Russia’s most recent threats of escalating its attack on Ukraine into a nuclear conflict are “unhelpful” and “irresponsible,” Defense Secretary Lloyd Austin said Tuesday.
“You’ve heard us say a number of times that that kind of rhetoric is very dangerous and unhelpful,” Austin told reporters following a meeting with military leaders from more than 40 countries at Ramstein Air Base in Germany.
“Nobody wants to see a nuclear war happen. It’s a war where all sides lose, and so rattling sabers and … dangerous rhetoric is clearly unhelpful and something that we won’t engage it.”
Russian Foreign Minister Sergey Lavrov a day earlier said that the threat of nuclear war “should not be underestimated,” and that “the danger is serious.”

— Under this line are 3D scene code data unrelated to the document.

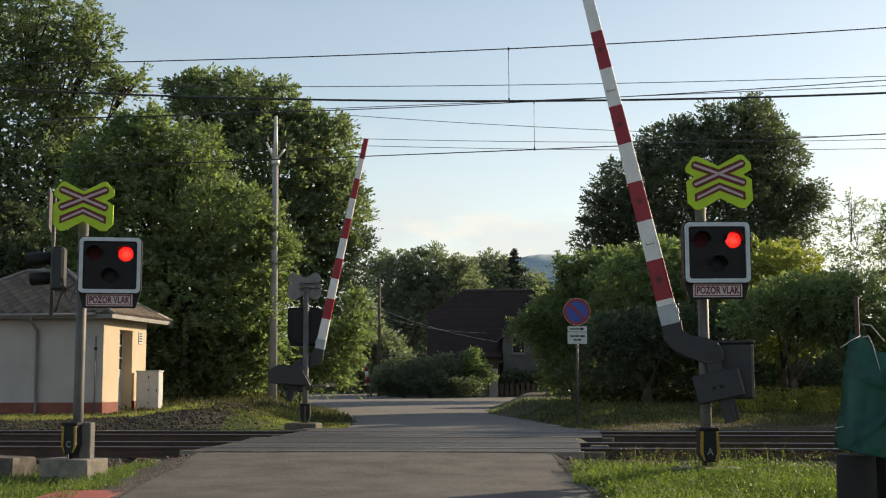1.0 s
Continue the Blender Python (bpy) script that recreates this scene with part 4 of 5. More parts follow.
def make_tree(name, kind, x, y, size, dens, trunk, label, category, group, lobes, seed):
    """Crown of leafy sprays over the shells of several lobes, thinned where lobes overlap; trunk and limbs reach into each lobe."""
    r_ = np.random.default_rng(seed)
    z0 = float(land(x, y)) - 0.1
    t = base(name, pose(x, y, z0), label, category, group)
    far = y > 70
    size *= 0.92 if far else 0.88
    airy = kind == "grey"
    K = 8 if far else 12
    VV, tips = [], []
    shells = []
    for lx, lz, ra, rb_ in lobes:
        rd = 0.5 * (ra + rb_) * 0.9
        shells.append((np.array([lx - x, r_.uniform(-0.25, 0.25) * rd, lz - z0]), np.array([ra, rd, rb_])))
    for i, (c0, ax) in enumerate(shells):
        ra, rd, rb_ = ax
        area = 4 * math.pi * ((ra * rb_) ** 1.6 / 3 + (ra * rd) ** 1.6 / 3 + (rb_ * rd) ** 1.6 / 3) ** (1 / 1.6)
        n = int(dens * 2.3 * area / (0.27 * size * size) / K)
        d = r_.normal(0, 1, (n, 3))
        d /= np.linalg.norm(d, axis=1, keepdims=True)
        gate = np.array([noise.noise(Vector(v)) + 0.5 * noise.noise(Vector(v) * 2.3) for v in ((d * ax + c0) * np.array([0.9, 0.9, 1.7]) + seed)])
        rad = np.clip(r_.uniform(0.62, 0.92, n) + 0.37 * gate, 0.3, 1.04)
        keep = gate + r_.uniform(-0.25, 0.55, n) > (-0.05 if not airy else 0.08)
        C = c0 + d * rad[:, None] * ax
        for j, (c1, ax1) in enumerate(shells):
            if j != i:
                q = np.linalg.norm((C - c1) / ax1, axis=1)
                keep &= ~((q < 0.62) & (r_.random(n) < 0.85))
        C, d = C[keep], d[keep]
        D = d * np.array([1, 1, 0.6]) + r_.normal(0, 0.45, d.shape) + np.array([0, 0, 0.30])
        D /= np.linalg.norm(D, axis=1, keepdims=True)
        VV.append(sprays(C, D, size * (3.6 if airy else 2.7), K, size, r_))
        # inner leaves that close the crown
        ni = int(0.45 * n * (0.3 if airy else 1.0))
        e3 = r_.normal(0, 1, (ni, 3))
        e3 /= np.linalg.norm(e3, axis=1, keepdims=True)
        Q = c0 + e3 * r_.uniform(0.3, 0.72, (ni, 1)) * ax
        VV.append(leaves(Q, size * 1.7, 0.2, r_)[0])
        far_d = r_.normal(0, 1, (14, 3))
        far_d /= np.linalg.norm(far_d, axis=1, keepdims=True)
        tips.append(c0 + far_d * 0.8 * ax)
    V = np.concatenate(VV).reshape(-1, 4, 3)
    V = V[V[:, :, 2].min(axis=1) > 0.2]
    quick_mesh("crown", V.reshape(-1, 3), np.arange(4 * len(V)).reshape(-1, 4), LEAF[kind], t)
    # trunk and limbs
    mid = np.mean([[lx - x, 0, lz - z0] for lx, lz, _, _ in lobes], axis=0)
    top = max(lz for _, lz, _, _ in lobes) - z0
    fork = Vector((0.1 * mid[0], 0, min(top * 0.3, 2.6 if trunk < 0.2 else 5.0)))
    bm = tube([(0, 0, -0.3), (0.02, 0, 0.3), tuple(fork * 0.6), tuple(fork)], [trunk * 1.3, trunk, trunk * 0.85, trunk * 0.62], 10)
    for C, (lx, lz, ra, rb_) in zip(tips, lobes):
        e = Vector((lx - x, 0, lz - z0))
        thin = min(1.0, max(0.12, min(ra, rb_) / 2.8))
        bend = fork.lerp(e, 0.5) + Vector((r_.normal(0, 0.3), r_.normal(0, 0.3), 0.3))
        bm = tube([tuple(fork - Vector((0, 0, 0.2))), tuple(bend), tuple(e)], [trunk * 0.55 * max(thin, 0.75), trunk * 0.34 * max(thin, 0.6), trunk * 0.14 * thin], 7, bm)
        for q in C[: min(len(C), 14)]:
            m_ = e.lerp(Vector(q), 0.5) + Vector((0, 0, 0.15))
            bm = tube([tuple(bend.lerp(e, r_.uniform(0.3, 1.0))), tuple(m_), tuple(q)], [trunk * 0.16, trunk * 0.10, trunk * 0.03], 5, bm)
    part("trunk", bm, M["bark"], t, "brown bark trunk with limbs")
    return t


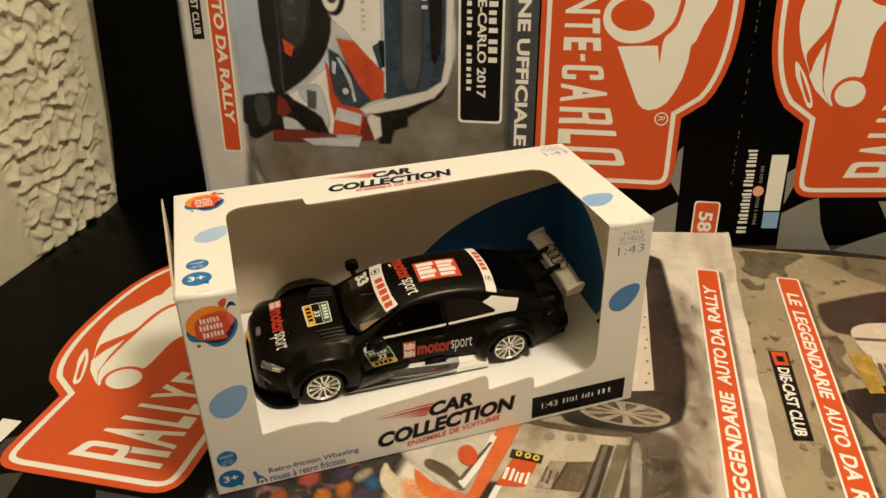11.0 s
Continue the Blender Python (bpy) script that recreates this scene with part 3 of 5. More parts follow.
def title_strip(o, x0, x1, y0, y1, reverse, words):
    """Red strip with the series title, each word in its own place, and the soft shadow printed beside it."""
    soft("strip_shadow", corners(rect(x0 - 0.12, y0 - 0.20, x1 - 0.1, y1 - 0.3), 0.12), MG_DARK, o, 4, None, 0.35, 0.5)
    flat("strip_border", corners(rect(x0 - 0.085, y0 - 0.085, x1 + 0.085, y1 + 0.085), 0.16), PLATE_WHITE, o, 5)
    flat("title_strip", corners(rect(x0, y0, x1, y1), 0.12), PLATE_RED, o, 6)
    h = y1 - y0
    for word, a, b in words:
        if reverse:
            write("strip_title", word, PLATE_WHITE, o, a, y1 - 0.19 * h, a - b, 0.60 * h, 180, 7, bold=0.03, shear=0.14)
        else:
            write("strip_title", word, PLATE_WHITE, o, a, y0 + 0.21 * h, b - a, 0.60 * h, 0, 7, bold=0.03, shear=0.14)


def rim_art(o, x, y, rx, ry, spokes, turn):
    soft("rim_ring", oval(x, y, rx, ry, 32), MG_SPOKE, o, 6, None, 0.1)
    soft("rim_dark", oval(x, y, rx * 0.84, ry * 0.84, 32), MG_DARK, o, 7, None, 0.1)
    for i in range(spokes):
        a = 2 * math.pi * i / spokes + turn
        p = [(0.9, -0.13), (0.9, 0.13), (0.5, 0.14), (0.1, 0.5), (0.1, -0.5), (0.5, -0.14)]
        soft("rim_spoke", [(x + rx * r * math.cos(a + w), y + ry * r * math.sin(a + w)) for r, w in p], MG_SPOKE, o, 8, None, 0.06)
    soft("rim_hub", oval(x, y, rx * 0.2, ry * 0.2, 16), MG_SPOKE, o, 9, None, 0.06)


def curl(ob, x0, span, lift):
    """Bends the far end of a sheet and its print upwards."""
    bm = bmesh.new()
    bm.from_mesh(ob.data)
    if max(v.co.x for v in bm.verts) > x0 * C:
        for k in range(13):
            bmesh.ops.bisect_plane(bm, geom=bm.verts[:] + bm.edges[:] + bm.faces[:], plane_co=((x0 + span * k / 12) * C, 0, 0), plane_no=(1, 0, 0))
        for k in range(6):
            bmesh.ops.bisect_plane(bm, geom=bm.verts[:] + bm.edges[:] + bm.faces[:], plane_co=(0, (-1 + 1.5 * k) * C, 0), plane_no=(0, 1, 0))
        for v in bm.verts:
            t = max(0.0, (v.co.x / C - x0) / span)
            v.co.z += C * lift * t * t * min(1.0, max(0.0, (6.5 - v.co.y / C) / 8))
        bm.to_mesh(ob.data)
    bm.free()


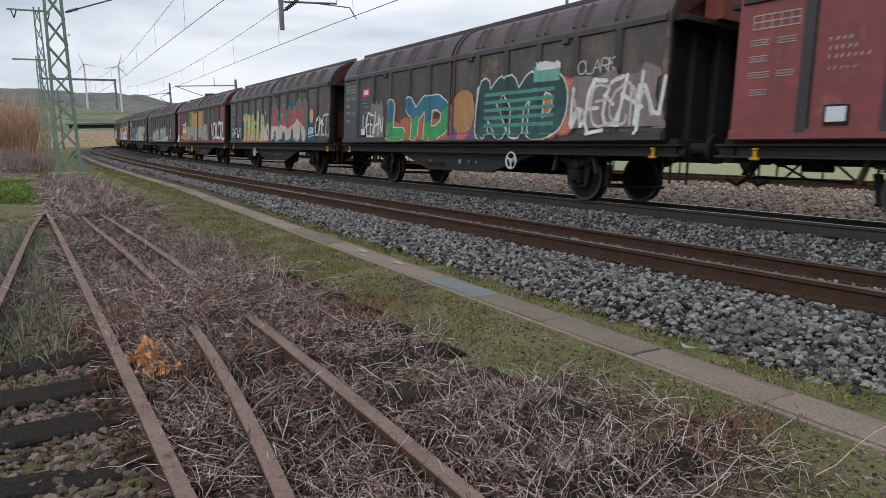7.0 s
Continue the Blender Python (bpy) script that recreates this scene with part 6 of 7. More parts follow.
LABELS = {"brown": "grimy brown sliding-wall freight wagon sprayed with {}", "red": "dull red sliding-wall freight wagon sprayed with {}"}
WORDS = {1: "grey outlined forms", 2: "silver and pink lettering", 3: "coloured block letters", 4: "a pink and yellow piece", 5: "green and silver numerals", 6: "cream and blue letters",
         7: "white bubble forms", 8: "pink and purple letters", 9: "tan and grey lettering", 10: "pale lettering", 11: "orange and white forms", 12: "cream and red forms",
         13: "green striped letters", 14: "silver letters edged red", 15: "large pink letters", 16: "salmon bubble forms", 17: "lilac dotted letters", 18: "grey lettering", 19: "lilac tall letters",
         20: "ochre letters", 21: "silver letters on blue", 22: "white signs and green letters", 23: "thin tan outlines", 24: "teal and yellow letters", 25: "red and silver letters",
         26: "white and crimson letters", 27: "pink and blue letters", 28: "dull blue letters"}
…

The comments were a response to the U.S. and other NATO countries supplying billions of dollars in aid and weapons to Ukraine, which Lavrov called “pouring oil on the fire” in the conflict.
Moscow has frequently held the threat of nuclear weapons over NATO since Russia’s invasion of Ukraine began on Feb. 24.
In the days directly after the war began, Russian President Vladimir Putin directed his nuclear forces be placed on high alert after Moscow faced international condemnation and crippling financial penalties for the invasion.
Nations are taking the threats seriously, with Ukrainian President Volodymyr Zelensky last week warning that there is a “possibility” that Putin will use nuclear or chemical weapons in the conflict.
U.S. officials have made similar warnings, including CIA Director William Burns, who said earlier this month that the U.S. cannot “take lightly” the possibility that Russia could use tactical nuclear weapons as it grows more desperate in its military attack.
“We’ve heard this rhetoric out of Russia,” Pentagon press secretary John Kirby told Brian Kilmeade of Fox News in a Tuesday interview. “It’s unhelpful, it’s not constructive, and quite frankly, it’s irresponsible for a nuclear power like Russia to be talking about even the potential of escalating this into the nuclear realm.”
Austin, meanwhile, said Tuesday that the U.S. and allies will continue to support Ukraine and “do everything within our power” to make sure the war “doesn’t spin out of control.”